Your task |
Copy whichever lines contain the string "follow".

(Extracted records)

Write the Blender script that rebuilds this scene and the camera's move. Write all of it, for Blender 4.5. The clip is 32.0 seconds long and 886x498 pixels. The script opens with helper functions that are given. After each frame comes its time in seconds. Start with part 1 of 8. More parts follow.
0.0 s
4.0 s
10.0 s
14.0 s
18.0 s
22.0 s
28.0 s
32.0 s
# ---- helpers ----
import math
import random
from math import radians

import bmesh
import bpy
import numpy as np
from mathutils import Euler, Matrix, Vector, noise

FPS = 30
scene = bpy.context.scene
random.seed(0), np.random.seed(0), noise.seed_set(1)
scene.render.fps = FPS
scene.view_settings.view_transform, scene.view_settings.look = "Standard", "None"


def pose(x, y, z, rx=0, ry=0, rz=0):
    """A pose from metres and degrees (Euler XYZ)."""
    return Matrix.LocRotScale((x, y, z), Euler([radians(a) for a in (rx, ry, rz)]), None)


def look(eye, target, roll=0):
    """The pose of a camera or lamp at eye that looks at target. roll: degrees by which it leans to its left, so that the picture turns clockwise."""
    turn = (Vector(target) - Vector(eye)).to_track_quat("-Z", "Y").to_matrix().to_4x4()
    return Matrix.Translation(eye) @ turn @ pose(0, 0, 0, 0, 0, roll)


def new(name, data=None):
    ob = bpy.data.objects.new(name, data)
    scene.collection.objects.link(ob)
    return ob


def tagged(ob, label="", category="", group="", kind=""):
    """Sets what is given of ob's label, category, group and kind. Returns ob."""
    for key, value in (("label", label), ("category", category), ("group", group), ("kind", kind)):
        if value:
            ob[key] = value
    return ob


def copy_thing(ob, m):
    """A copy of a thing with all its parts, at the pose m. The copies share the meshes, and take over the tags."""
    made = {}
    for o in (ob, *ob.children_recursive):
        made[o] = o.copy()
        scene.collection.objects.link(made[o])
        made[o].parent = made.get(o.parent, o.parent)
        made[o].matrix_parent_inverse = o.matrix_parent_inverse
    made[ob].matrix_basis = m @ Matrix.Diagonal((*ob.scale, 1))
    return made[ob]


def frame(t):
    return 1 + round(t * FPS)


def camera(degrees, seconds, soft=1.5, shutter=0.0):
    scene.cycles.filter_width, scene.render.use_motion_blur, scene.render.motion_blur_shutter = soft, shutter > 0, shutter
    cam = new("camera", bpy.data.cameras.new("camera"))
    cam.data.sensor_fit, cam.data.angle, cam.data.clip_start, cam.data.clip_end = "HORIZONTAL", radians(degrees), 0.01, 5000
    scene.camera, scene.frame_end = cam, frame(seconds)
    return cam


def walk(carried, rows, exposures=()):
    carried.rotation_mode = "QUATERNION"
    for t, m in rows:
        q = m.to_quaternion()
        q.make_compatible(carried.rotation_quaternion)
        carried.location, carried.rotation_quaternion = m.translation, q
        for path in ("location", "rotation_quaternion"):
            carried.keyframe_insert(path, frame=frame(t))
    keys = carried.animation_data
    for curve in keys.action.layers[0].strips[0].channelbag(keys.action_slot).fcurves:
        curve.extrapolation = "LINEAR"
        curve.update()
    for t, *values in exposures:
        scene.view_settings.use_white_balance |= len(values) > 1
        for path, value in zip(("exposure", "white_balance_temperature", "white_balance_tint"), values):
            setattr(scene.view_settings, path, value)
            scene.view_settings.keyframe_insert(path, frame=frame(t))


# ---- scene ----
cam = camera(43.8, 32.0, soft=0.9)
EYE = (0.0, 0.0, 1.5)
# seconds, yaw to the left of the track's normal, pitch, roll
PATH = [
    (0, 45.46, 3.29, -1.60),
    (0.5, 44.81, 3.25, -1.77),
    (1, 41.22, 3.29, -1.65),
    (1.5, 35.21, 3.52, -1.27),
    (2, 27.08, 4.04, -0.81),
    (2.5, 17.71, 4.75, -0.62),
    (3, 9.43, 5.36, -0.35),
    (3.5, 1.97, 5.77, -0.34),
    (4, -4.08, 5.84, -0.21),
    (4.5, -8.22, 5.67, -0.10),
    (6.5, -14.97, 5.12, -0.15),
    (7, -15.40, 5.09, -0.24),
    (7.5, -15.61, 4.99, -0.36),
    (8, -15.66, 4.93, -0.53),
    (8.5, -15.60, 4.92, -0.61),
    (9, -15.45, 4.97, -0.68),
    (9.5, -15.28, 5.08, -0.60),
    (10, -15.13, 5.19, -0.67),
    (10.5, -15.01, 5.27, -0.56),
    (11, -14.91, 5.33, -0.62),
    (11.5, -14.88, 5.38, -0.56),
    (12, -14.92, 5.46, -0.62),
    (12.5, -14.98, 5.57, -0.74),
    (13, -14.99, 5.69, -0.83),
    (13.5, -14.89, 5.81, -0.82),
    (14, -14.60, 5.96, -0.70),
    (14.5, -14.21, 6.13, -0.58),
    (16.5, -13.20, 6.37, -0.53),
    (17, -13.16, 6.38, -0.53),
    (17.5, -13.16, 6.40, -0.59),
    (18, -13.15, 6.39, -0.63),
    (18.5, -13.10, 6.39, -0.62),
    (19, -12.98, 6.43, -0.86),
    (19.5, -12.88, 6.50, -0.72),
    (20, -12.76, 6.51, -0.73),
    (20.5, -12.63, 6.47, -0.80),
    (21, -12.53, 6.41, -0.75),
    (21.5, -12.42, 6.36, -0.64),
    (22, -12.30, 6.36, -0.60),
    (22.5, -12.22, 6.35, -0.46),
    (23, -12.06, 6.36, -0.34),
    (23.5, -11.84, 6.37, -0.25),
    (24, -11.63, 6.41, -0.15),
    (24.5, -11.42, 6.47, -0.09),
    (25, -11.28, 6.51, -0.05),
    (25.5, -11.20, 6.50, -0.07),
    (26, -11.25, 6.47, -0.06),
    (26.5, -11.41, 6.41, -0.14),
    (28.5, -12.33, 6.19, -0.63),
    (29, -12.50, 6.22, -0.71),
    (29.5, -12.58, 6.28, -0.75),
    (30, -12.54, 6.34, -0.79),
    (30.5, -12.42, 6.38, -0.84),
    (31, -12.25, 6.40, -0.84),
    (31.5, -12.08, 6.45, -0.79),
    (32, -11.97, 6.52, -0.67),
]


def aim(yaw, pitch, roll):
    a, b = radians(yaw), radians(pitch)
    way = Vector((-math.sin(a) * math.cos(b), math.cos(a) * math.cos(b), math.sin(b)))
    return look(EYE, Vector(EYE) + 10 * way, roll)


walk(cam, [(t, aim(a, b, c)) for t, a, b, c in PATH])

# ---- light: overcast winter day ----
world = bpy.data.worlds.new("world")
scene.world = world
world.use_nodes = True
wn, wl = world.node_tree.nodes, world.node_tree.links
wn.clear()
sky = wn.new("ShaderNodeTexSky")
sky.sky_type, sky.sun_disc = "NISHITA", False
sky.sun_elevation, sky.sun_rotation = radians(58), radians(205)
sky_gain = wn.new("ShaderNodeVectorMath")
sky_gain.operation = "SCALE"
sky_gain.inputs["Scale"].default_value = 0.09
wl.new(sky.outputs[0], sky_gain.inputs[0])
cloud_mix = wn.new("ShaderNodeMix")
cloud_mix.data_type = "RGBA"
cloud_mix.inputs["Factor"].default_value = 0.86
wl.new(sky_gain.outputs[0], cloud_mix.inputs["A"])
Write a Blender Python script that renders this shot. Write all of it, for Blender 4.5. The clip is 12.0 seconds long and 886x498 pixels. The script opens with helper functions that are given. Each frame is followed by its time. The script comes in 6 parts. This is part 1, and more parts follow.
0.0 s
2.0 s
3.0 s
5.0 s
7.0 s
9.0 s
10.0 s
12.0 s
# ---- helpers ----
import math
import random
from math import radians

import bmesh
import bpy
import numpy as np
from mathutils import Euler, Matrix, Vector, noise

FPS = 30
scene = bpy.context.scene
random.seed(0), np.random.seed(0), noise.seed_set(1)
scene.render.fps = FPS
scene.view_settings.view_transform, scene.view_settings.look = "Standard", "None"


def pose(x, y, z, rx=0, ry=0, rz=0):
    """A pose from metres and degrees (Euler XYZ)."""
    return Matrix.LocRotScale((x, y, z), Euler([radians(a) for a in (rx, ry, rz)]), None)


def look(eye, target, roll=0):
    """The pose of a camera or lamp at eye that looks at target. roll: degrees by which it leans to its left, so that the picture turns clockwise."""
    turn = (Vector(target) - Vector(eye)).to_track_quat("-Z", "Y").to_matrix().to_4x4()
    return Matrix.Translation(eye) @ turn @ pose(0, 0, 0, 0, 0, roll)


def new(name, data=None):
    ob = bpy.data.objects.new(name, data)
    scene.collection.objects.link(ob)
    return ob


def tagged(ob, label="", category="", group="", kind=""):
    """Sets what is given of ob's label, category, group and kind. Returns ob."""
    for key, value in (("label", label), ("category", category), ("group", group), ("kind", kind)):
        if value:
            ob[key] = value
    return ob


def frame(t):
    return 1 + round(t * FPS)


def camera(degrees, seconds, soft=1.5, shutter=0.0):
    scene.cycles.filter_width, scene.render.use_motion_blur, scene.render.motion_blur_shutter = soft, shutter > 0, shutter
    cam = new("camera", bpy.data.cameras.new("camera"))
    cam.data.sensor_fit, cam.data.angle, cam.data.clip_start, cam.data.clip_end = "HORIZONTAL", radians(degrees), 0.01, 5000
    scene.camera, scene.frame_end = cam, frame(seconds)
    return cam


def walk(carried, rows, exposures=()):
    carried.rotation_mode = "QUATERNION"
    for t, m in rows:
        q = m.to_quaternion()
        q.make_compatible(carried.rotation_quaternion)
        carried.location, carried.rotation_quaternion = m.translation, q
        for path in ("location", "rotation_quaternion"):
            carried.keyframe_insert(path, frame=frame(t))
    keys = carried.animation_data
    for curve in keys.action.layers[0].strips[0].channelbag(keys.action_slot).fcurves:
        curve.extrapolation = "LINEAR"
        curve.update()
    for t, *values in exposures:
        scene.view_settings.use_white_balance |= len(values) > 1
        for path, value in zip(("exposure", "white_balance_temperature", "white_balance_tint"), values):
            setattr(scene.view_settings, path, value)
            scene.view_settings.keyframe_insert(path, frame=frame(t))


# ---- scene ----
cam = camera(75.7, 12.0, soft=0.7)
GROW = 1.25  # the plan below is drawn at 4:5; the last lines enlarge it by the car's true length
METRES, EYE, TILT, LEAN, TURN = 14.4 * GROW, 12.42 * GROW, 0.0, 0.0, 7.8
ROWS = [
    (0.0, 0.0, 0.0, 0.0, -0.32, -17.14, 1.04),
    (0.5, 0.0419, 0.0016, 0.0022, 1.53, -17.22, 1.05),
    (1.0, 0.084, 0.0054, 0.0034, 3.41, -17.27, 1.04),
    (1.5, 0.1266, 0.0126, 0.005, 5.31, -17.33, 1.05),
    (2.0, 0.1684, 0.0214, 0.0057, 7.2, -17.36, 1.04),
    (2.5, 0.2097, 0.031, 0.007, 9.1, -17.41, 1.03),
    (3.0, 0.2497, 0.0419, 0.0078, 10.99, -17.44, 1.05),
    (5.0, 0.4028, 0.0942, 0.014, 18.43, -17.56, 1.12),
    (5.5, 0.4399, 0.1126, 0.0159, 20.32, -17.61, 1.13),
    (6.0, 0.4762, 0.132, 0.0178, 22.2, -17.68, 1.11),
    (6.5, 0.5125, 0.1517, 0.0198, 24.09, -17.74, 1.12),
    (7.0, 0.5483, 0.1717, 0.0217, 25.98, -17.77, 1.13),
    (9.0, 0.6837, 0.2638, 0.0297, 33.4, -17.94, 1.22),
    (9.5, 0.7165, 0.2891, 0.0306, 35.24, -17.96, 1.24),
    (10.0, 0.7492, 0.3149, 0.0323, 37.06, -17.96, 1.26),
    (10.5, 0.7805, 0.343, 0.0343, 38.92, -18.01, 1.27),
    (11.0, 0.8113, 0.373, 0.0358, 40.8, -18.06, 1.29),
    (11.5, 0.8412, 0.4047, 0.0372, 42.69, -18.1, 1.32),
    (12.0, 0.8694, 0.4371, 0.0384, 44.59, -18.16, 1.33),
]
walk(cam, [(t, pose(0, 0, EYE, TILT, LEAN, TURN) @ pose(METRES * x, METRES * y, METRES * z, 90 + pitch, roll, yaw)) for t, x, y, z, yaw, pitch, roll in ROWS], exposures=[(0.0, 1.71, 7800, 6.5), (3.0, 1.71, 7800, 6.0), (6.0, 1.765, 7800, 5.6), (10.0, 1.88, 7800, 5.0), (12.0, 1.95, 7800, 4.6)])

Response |
Write the Blender script that rebuilds this scene and the camera's move. Write all of it, for Blender 4.5. The clip is 32.0 seconds long and 886x498 pixels. The script opens with helper functions that are given. After each frame comes its time in seconds. Start with part 1 of 8. More parts follow.
Write a Blender Python script that renders this shot. Write all of it, for Blender 4.5. The clip is 12.0 seconds long and 886x498 pixels. The script opens with helper functions that are given. Each frame is followed by its time. The script comes in 6 parts. This is part 1, and more parts follow.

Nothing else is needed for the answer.